Apple, Albemarle Pippin

Apple, Albemarle Pippin

Planted in honor of Fair Pickel, JLMH Board.


Purchased from Monticello’s garden shop.

Below is the information sent directly from Monticello about this variety:


“Medium-sized, deciduous fruit tree.

Fruit ripens late in autumn as the skin turns an olive green. The flesh is greenish-white, juicy, crisp, and with a fine aroma.

Prefers full sun and moderately rich, well-drained soil. Self-pollinates but fruits best with a pollinator.

Grows 14 to 16 feet in height. Grafted on MM111 rootstock.

USDA Zones 5 through 9. [Raleigh is Zone 7]

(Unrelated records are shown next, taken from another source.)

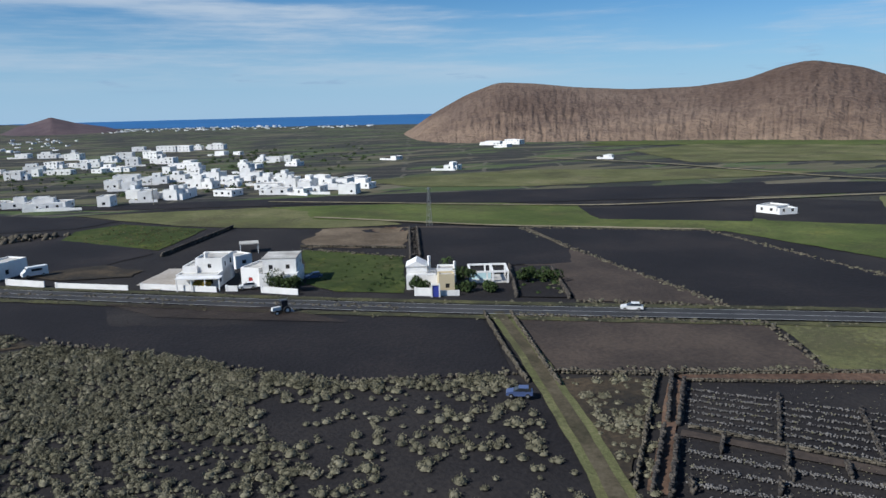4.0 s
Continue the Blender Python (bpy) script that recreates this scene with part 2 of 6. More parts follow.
        l.new(gs.outputs["Z"], ea.inputs[2])
        er.inputs["From Min"].default_value, er.inputs["From Max"].default_value = 0.99, 0.90
        l.new(ea.outputs[0], er.inputs["Value"])
        em.data_type, em.inputs["B"].default_value = "RGBA", (*earth, 1)
        l.new(er.outputs["Result"], em.inputs["Factor"])
        l.new(col, em.inputs["A"])
        col = em.outputs["Result"]
    l.new(col, b.inputs["Base Color"])
    return m


def mosaic(name, colours, scale):
    """Far farmland: many small strips of soil, grass and fallow."""
    m = material(name, colours, 0.02, 0.95, 0, 12)
    n, l = m.node_tree.nodes, m.node_tree.links
    b = n["Principled BSDF"]
    soft = b.inputs["Base Color"].links[0].from_socket
    tc, mp, vo, ramp, mx = n.new("ShaderNodeTexCoord"), n.new("ShaderNodeMapping"), n.new("ShaderNodeTexVoronoi"), n.new("ShaderNodeValToRGB"), n.new("ShaderNodeMix")
    mp.inputs["Rotation"].default_value = (0, 0, 0.5)
    mp.inputs["Scale"].default_value = (scale, scale * 3.2, 0)
    vo.distance, vo.inputs["Scale"].default_value = "CHEBYCHEV", 1.0
    l.new(tc.outputs["Object"], mp.inputs["Vector"])
    l.new(mp.outputs["Vector"], vo.inputs["Vector"])
    e = ramp.color_ramp.elements
    ramp.color_ramp.interpolation = "CONSTANT"
    e[0].position, e[0].color = 0, (*colours[0], 1)
    e[1].position, e[1].color = 1 - 1 / len(colours), (*colours[-1], 1)
    for k in range(1, len(colours) - 1):
        e.new(k / len(colours)).color = (*colours[k], 1)
    l.new(vo.outputs["Color"], ramp.inputs["Fac"])
    mx.data_type = "RGBA"
    mx.inputs["Factor"].default_value = 0.75
    l.new(soft, mx.inputs["A"])
    l.new(ramp.outputs["Color"], mx.inputs["B"])
    # low walls and tracks between the strips
    mp2, bk, warp, wm, out = n.new("ShaderNodeMapping"), n.new("ShaderNodeTexBrick"), n.new("ShaderNodeTexNoise"), n.new("ShaderNodeVectorMath"), n.new("ShaderNodeMix")
    mp2.inputs["Rotation"].default_value = (0, 0, 0.42)
    mp2.inputs["Scale"].default_value = (0.016, 0.016, 0)
    warp.inputs["Scale"].default_value, warp.inputs["Detail"].default_value = 0.012, 2
    wm.operation, wm.inputs[1].default_value = "MULTIPLY_ADD", (28, 28, 0)
    l.new(tc.outputs["Object"], warp.inputs["Vector"])
    l.new(warp.outputs["Color"], wm.inputs[0])
    l.new(tc.outputs["Object"], wm.inputs[2])
    l.new(wm.outputs[0], mp2.inputs["Vector"])
    l.new(wm.outputs[0], mp.inputs["Vector"])
    l.new(mp2.outputs["Vector"], bk.inputs["Vector"])
    bk.inputs["Scale"].default_value, bk.inputs["Mortar Size"].default_value, bk.inputs["Brick Width"].default_value, bk.inputs["Row Height"].default_value = 1.0, 0.022, 1.7, 0.42
    out.data_type, out.inputs["B"].default_value = "RGBA", (0.15, 0.135, 0.10, 1)
    fade = n.new("ShaderNodeMath")
    fade.operation, fade.inputs[1].default_value = "MULTIPLY", 0.55
    l.new(bk.outputs["Fac"], fade.inputs[0])
    l.new(fade.outputs[0], out.inputs["Factor"])
    l.new(mx.outputs["Result"], out.inputs["A"])
    l.new(out.outputs["Result"], b.inputs["Base Color"])
    return m


def paint(name, colour, rough=0.6, metal=0.0, spec=0.4):
    return material(name, [tuple(c * 0.88 for c in colour), colour, tuple(min(1, c * 1.06) for c in colour)], 1.5, rough, 0.05, 8, metal=metal, spec=spec)


M_LAPILLI = material("lapilli", [(0.012, 0.0105, 0.0115), (0.021, 0.0185, 0.0185), (0.036, 0.031, 0.028)], 0.05, 0.95, 0.5, 30)
M_DARKFIELD = material("dark_field", [(0.0105, 0.0095, 0.0112), (0.0158, 0.0142, 0.0158), (0.031, 0.0255, 0.0245)], 0.035, 0.95, 0.5, 40, detail=8)
M_BROWNFIELD = material("brown_field", [(0.034, 0.027, 0.023), (0.056, 0.043, 0.035), (0.086, 0.065, 0.050)], 0.06, 0.95, 0.4, 20)
M_WEEDY = material("weedy_soil", [(0.016, 0.015, 0.014), (0.040, 0.032, 0.022), (0.085, 0.062, 0.038)], 0.12, 0.95, 0.5, 12)
M_GRASS = meadow("grass", [(0.034, 0.047, 0.018), (0.056, 0.074, 0.024), (0.086, 0.102, 0.036)], (0.16, 0.16, 0.028), 0.05, 0.04, streak=(0.024, 0.034, 0.014))
DRIFTS = [(165, -10, 16), (155, -28, 22), (133, -21, 20), (135, -43, 18), (111, -39, 15), (110, -51, 14), (125, -64, 20), (90, -24, 9), (107, -72, 20), (72, -60, 10), (65, -87, 14), (61, -75, 10), (92, -88, 18), (52, -122, 12), (8, -105, 9), (-40, -118, 14), (102, -138, 16), (-190, -215, 40)]
M_SLOPE = meadow("slope_grass", [(0.178, 0.240, 0.046), (0.300, 0.368, 0.063), (0.43, 0.465, 0.097)], (0.46, 0.42, 0.045), 0.02, 0.02, (0.070, 0.076, 0.040), near=[(0.045, 0.072, 0.023), (0.079, 0.117, 0.034), (0.132, 0.172, 0.054)], streak=(0.062, 0.080, 0.030), earth=(0.115, 0.080, 0.055), bump=0.9, bare=0.09, drifts=DRIFTS)
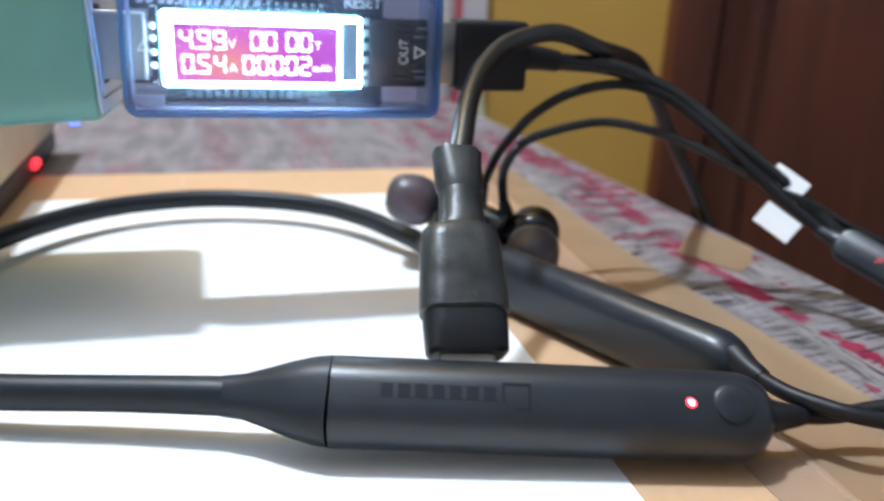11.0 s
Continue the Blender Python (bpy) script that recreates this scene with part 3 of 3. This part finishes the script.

‘Albemarle Pippin’, which originated in Newton, New York in the 1700s, was one of Thomas Jefferson’s two favorite apples, the other being ‘Esopus Spitzenburg’. He planted as many as 50 pippins in the South Orchard at Monticello between 1769 and 1814. Benjamin Franklin reputedly introduced the variety into England, as an example of a superior American fruit variety, and in the 19th century Queen Victoria fancied the fruit so much as to exempt Virginia-grown apples from an import tariff. The pippin stores well in a cool cellar or refrigerator and the mouth-watering flavors improve with storage.”